▸ **What you should do**: Quote from the first line below through the line that contains "scene.render.fps = FPS", both included, and leave the pictures out.

▸ **Data shown**:
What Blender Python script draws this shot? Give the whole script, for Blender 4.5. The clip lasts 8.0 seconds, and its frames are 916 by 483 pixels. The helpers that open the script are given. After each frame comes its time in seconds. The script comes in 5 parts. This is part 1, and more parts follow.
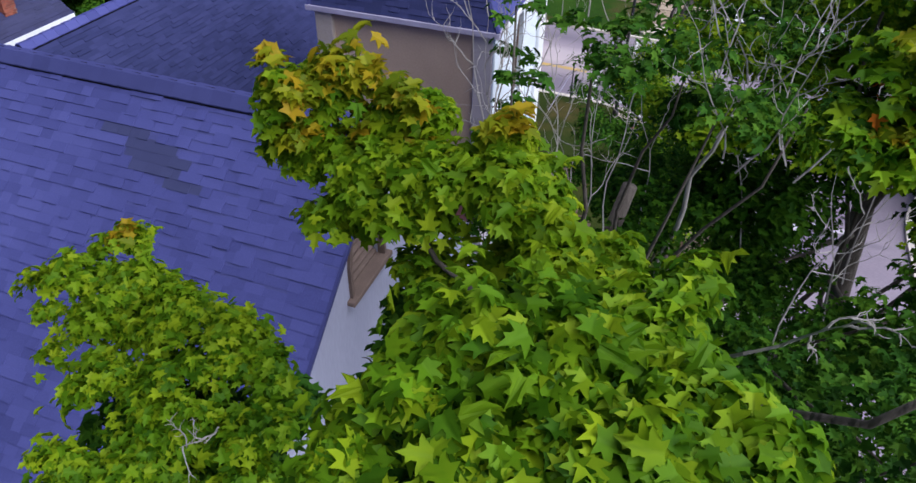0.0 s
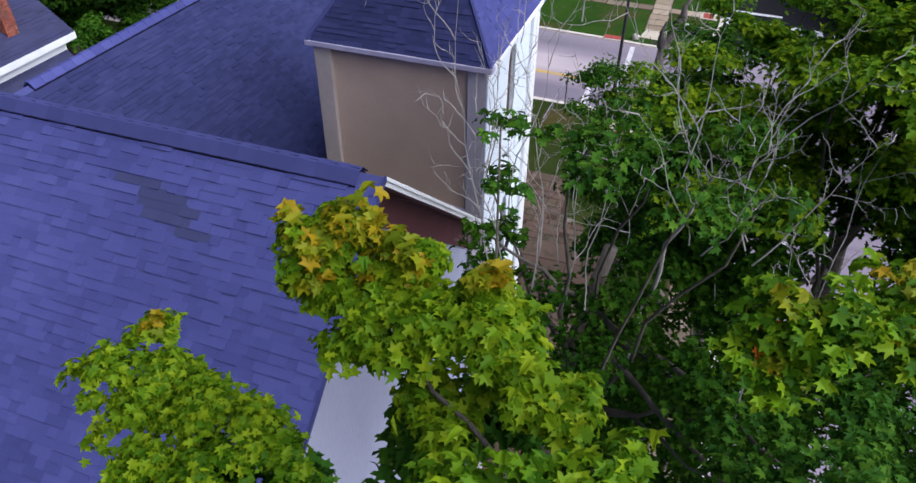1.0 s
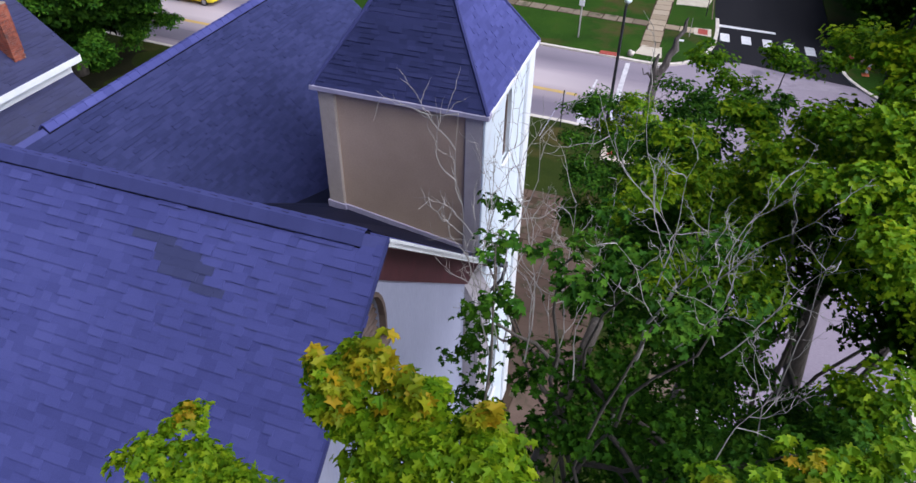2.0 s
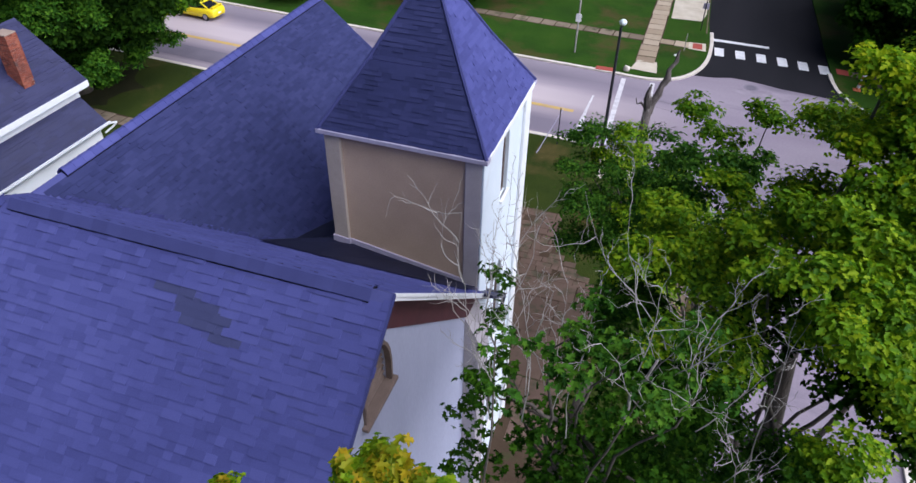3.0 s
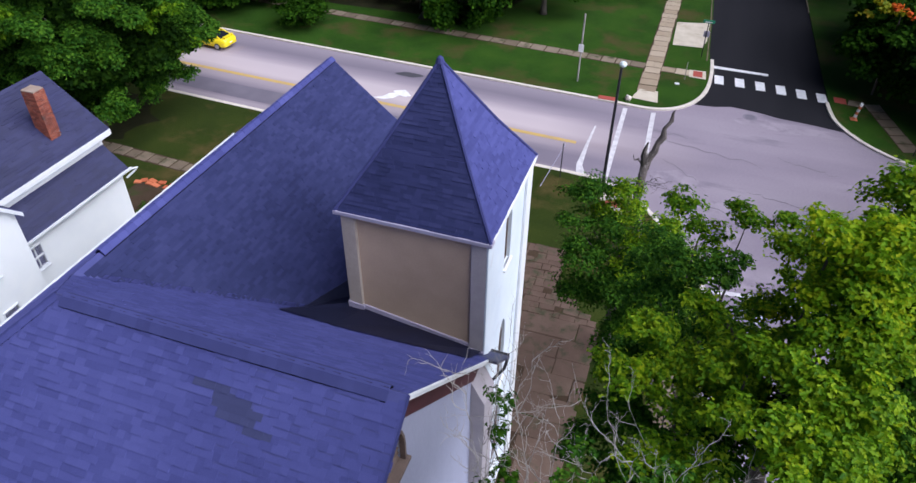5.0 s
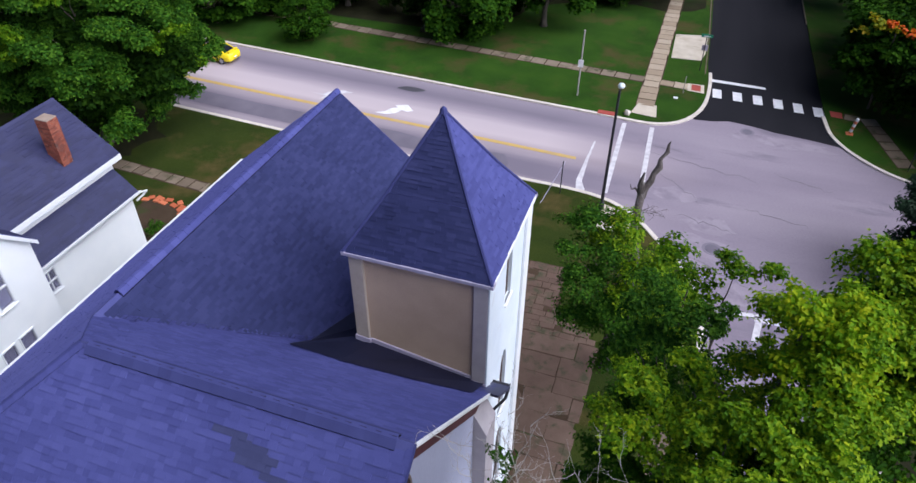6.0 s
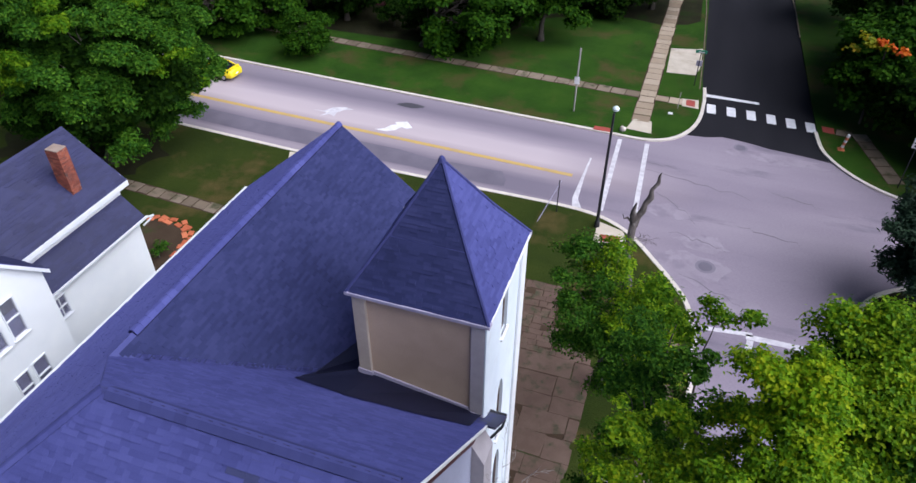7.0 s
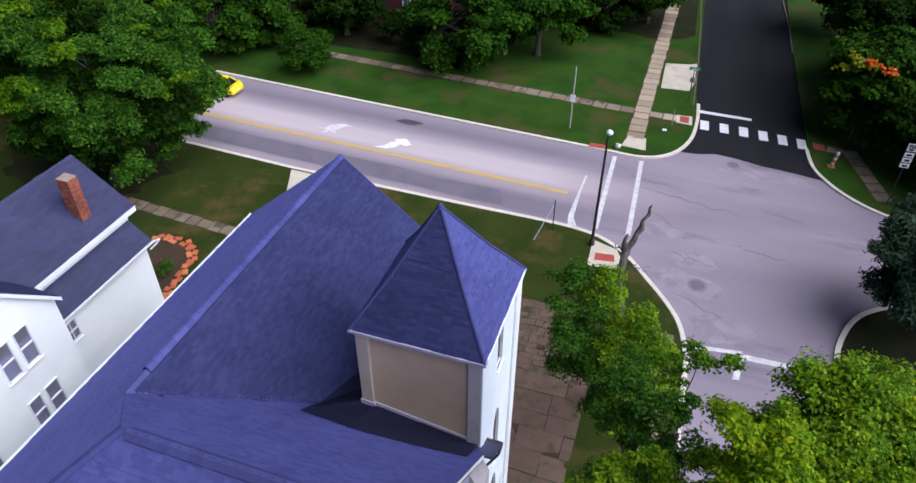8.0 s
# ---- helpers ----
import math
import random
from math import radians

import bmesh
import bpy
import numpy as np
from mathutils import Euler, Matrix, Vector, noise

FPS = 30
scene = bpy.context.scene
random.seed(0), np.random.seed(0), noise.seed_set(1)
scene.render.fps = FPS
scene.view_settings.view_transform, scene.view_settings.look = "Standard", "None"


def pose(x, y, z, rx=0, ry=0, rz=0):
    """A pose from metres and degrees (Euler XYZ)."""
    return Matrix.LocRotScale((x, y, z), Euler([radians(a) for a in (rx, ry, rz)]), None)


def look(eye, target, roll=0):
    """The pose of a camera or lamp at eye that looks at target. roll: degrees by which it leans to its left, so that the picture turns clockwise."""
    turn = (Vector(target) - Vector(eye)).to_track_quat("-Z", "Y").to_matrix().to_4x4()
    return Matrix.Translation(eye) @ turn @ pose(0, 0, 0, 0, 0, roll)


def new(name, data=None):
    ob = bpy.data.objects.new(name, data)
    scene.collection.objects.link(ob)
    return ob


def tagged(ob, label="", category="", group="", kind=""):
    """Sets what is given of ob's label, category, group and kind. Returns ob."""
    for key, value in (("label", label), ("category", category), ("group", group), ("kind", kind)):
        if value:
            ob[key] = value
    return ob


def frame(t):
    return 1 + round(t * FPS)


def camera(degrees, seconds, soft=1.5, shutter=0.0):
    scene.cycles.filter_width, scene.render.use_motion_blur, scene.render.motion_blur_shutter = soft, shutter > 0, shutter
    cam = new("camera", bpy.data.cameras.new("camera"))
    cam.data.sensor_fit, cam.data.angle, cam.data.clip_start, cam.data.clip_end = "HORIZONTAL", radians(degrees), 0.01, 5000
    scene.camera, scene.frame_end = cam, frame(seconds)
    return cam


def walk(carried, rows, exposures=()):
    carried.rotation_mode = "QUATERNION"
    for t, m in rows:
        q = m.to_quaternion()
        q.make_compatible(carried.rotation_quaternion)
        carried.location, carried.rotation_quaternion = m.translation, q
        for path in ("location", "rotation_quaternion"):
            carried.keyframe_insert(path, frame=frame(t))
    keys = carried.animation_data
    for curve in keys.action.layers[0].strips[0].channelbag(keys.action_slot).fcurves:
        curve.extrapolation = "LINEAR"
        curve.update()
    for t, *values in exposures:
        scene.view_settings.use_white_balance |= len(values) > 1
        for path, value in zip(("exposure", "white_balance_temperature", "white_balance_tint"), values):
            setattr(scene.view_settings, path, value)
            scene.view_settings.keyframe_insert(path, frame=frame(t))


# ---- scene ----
cam = camera(66.0, 8.0)
# seconds, eye and target in metres, roll in degrees
PATH = [
    (0, (0.015, 0.043, 19.575), (-0.5, 1.528, 18.338), 1.3),
    (0.5, (0.032, 0.031, 19.99), (-0.474, 1.508, 18.739), 1.1),
    (1, (0.048, 0.02, 20.45), (-0.459, 1.5, 19.204), 0.8),
    (1.5, (0.04, 0.032, 20.958), (-0.464, 1.515, 19.715), 1.0),
    (3, (-0.028, -0.079, 22.642), (-0.524, 1.411, 21.403), 1.1),
    (3.5, (0.003, -0.093, 23.195), (-0.498, 1.398, 21.96), 0.9),
    (4, (-0.014, -0.089, 23.753), (-0.518, 1.401, 22.517), 0.8),
    (4.5, (-0.054, -0.055, 24.326), (-0.563, 1.434, 23.091), 0.7),
    (6, (-0.179, 0.017, 26.353), (-0.693, 1.5, 25.114), 0.4),
    (6.5, (-0.162, 0.009, 27.096), (-0.675, 1.492, 25.857), 0.3),
    (7, (-0.129, 0.002, 27.844), (-0.642, 1.486, 26.605), 0.2),
    (7.5, (-0.115, -0.021, 28.657), (-0.626, 1.464, 27.418), 0.1),
    (8, (-0.081, -0.077, 29.478), (-0.59, 1.408, 28.239), 0.2),
]
walk(cam, [(t, look(eye, target, roll)) for t, eye, target, roll in PATH], exposures=[(0, 0.1, 5780, 14.5), (8, 0.1, 5780, 14.5)])

# ---- light ----
world = bpy.data.worlds.new("world")
scene.world = world
world.use_nodes = True
SUN_EL, SUN_AZ = 46.0, 98.0  # degrees above the horizon; bearing clockwise from +y
wn = world.node_tree.nodes
sky = wn.new("ShaderNodeTexSky")
sky.sky_type = "NISHITA"
sky.sun_disc = False
sky.sun_elevation, sky.sun_rotation = radians(SUN_EL), radians(SUN_AZ)
sky.air_density, sky.dust_density, sky.ozone_density = 1.0, 2.5, 1.5
wn["Background"].inputs[1].default_value = 0.042
world.node_tree.links.new(sky.outputs[0], wn["Background"].inputs[0])
sun = new("sun", bpy.data.lights.new("sun", "SUN"))
sun.data.energy, sun.data.angle, sun.data.color = 5.5, radians(80), (1.0, 0.975, 0.94)
_e, _a = radians(SUN_EL), radians(SUN_AZ)
sun.matrix_world = look((0, 0, 60), (-60 * math.cos(_e) * math.sin(_a), -60 * math.cos(_e) * math.cos(_a), 60 - 60 * math.sin(_e)))


# ---- materials ----
def material(name, colours, rough=0.7, scale=3.0, fine=40.0, bump=0.15, spread=None, metal=0.0, stretch=(1, 1, 1), dist=0.01, spec=0.5, translucent=None, stain=None, tone=0.5):
    """A surface with two scales of variation. colours: two or three base colours; spread: 'island' or 'object' for a tone by piece; stain: a third colour in blotches."""
    m = bpy.data.materials.new(name)
    m.use_nodes = True
    nt = m.node_tree
    n, lk = nt.nodes, nt.links
    b = n["Principled BSDF"]
    b.inputs["Roughness"].default_value, b.inputs["Metallic"].default_value = rough, metal
    b.inputs["Specular IOR Level"].default_value = spec
    geo = n.new("ShaderNodeNewGeometry")
    mapp = n.new("ShaderNodeMapping")
    mapp.inputs["Scale"].default_value = stretch
    lk.new(geo.outputs["Position"], mapp.inputs[0])
    big, small = n.new("ShaderNodeTexNoise"), n.new("ShaderNodeTexNoise")
    for tex, s, d in ((big, scale, 4), (small, fine, 3)):
        tex.inputs["Scale"].default_value, tex.inputs["Detail"].default_value = s, d
        lk.new(mapp.outputs[0], tex.inputs["Vector"])
    mix = n.new("ShaderNodeMath")
    mix.operation = "MULTIPLY_ADD"
    mix.inputs[1].default_value, mix.inputs[2].default_value = 0.35, 0.0
    lk.new(small.outputs[0], mix.inputs[0])
    add = n.new("ShaderNodeMath")
    add.operation = "MULTIPLY_ADD"
    add.inputs[1].default_value = 0.65
    lk.new(big.outputs[0], add.inputs[0])
    lk.new(mix.outputs[0], add.inputs[2])
    fac = add.outputs[0]
    if spread:
        src = geo.outputs["Random Per Island"] if spread == "island" else n.new("ShaderNodeObjectInfo").outputs["Random"]
        sp = n.new("ShaderNodeMath")
        sp.operation = "MULTIPLY_ADD"
        sp.inputs[1].default_value = tone
        lk.new(src, sp.inputs[0])
        half = n.new("ShaderNodeMath")
        half.operation = "MULTIPLY"
        half.inputs[1].default_value = 1.0 - tone
        lk.new(fac, half.inputs[0])
        lk.new(half.outputs[0], sp.inputs[2])
        fac = sp.outputs[0]
    ramp = n.new("ShaderNodeValToRGB")
    els = ramp.color_ramp.elements
    stops = (0.3, 0.7) if len(colours) == 2 else (0.22, 0.5, 0.78)
    while len(els) < len(colours):
        els.new(0.5)
    for el, p, c in zip(els, stops, colours):
        el.position, el.color = p, (*c, 1)
    lk.new(fac, ramp.inputs[0])
    col = ramp.outputs[0]
    if stain:
        st = n.new("ShaderNodeTexNoise")
        st.inputs["Scale"].default_value, st.inputs["Detail"].default_value, st.inputs["Roughness"].default_value = stain[1], 6, 0.65
        lk.new(mapp.outputs[0], st.inputs["Vector"])
        sr = n.new("ShaderNodeValToRGB")
        sr.color_ramp.elements[0].position, sr.color_ramp.elements[1].position = stain[2], stain[2] + 0.14
        lk.new(st.outputs[0], sr.inputs[0])
        mx = n.new("ShaderNodeMix")
        mx.data_type = "RGBA"
        lk.new(sr.outputs[0], mx.inputs[0])
        lk.new(col, mx.inputs[6])
        mx.inputs[7].default_value = (*stain[0], 1)
        col = mx.outputs[2]
    lk.new(col, b.inputs["Base Color"])
    if bump:
        bp = n.new("ShaderNodeBump")
        bp.inputs["Strength"].default_value, bp.inputs["Distance"].default_value = bump, dist
        lk.new(small.outputs[0], bp.inputs["Height"])
        lk.new(bp.outputs[0], b.inputs["Normal"])
    if translucent:
        tr, ms = n.new("ShaderNodeBsdfTranslucent"), n.new("ShaderNodeMixShader")
        ms.inputs[0].default_value = translucent
        lk.new(col, tr.inputs[0])
        lk.new(b.outputs[0], ms.inputs[1])
        lk.new(tr.outputs[0], ms.inputs[2])
        lk.new(ms.outputs[0], n["Material Output"].inputs[0])
    return m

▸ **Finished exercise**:
What Blender Python script draws this shot? Give the whole script, for Blender 4.5. The clip lasts 8.0 seconds, and its frames are 916 by 483 pixels. The helpers that open the script are given. After each frame comes its time in seconds. The script comes in 5 parts. This is part 1, and more parts follow.
0.0 s
1.0 s
2.0 s
3.0 s
5.0 s
6.0 s
7.0 s
8.0 s
# ---- helpers ----
import math
import random
from math import radians

import bmesh
import bpy
import numpy as np
from mathutils import Euler, Matrix, Vector, noise

FPS = 30
scene = bpy.context.scene
random.seed(0), np.random.seed(0), noise.seed_set(1)
scene.render.fps = FPS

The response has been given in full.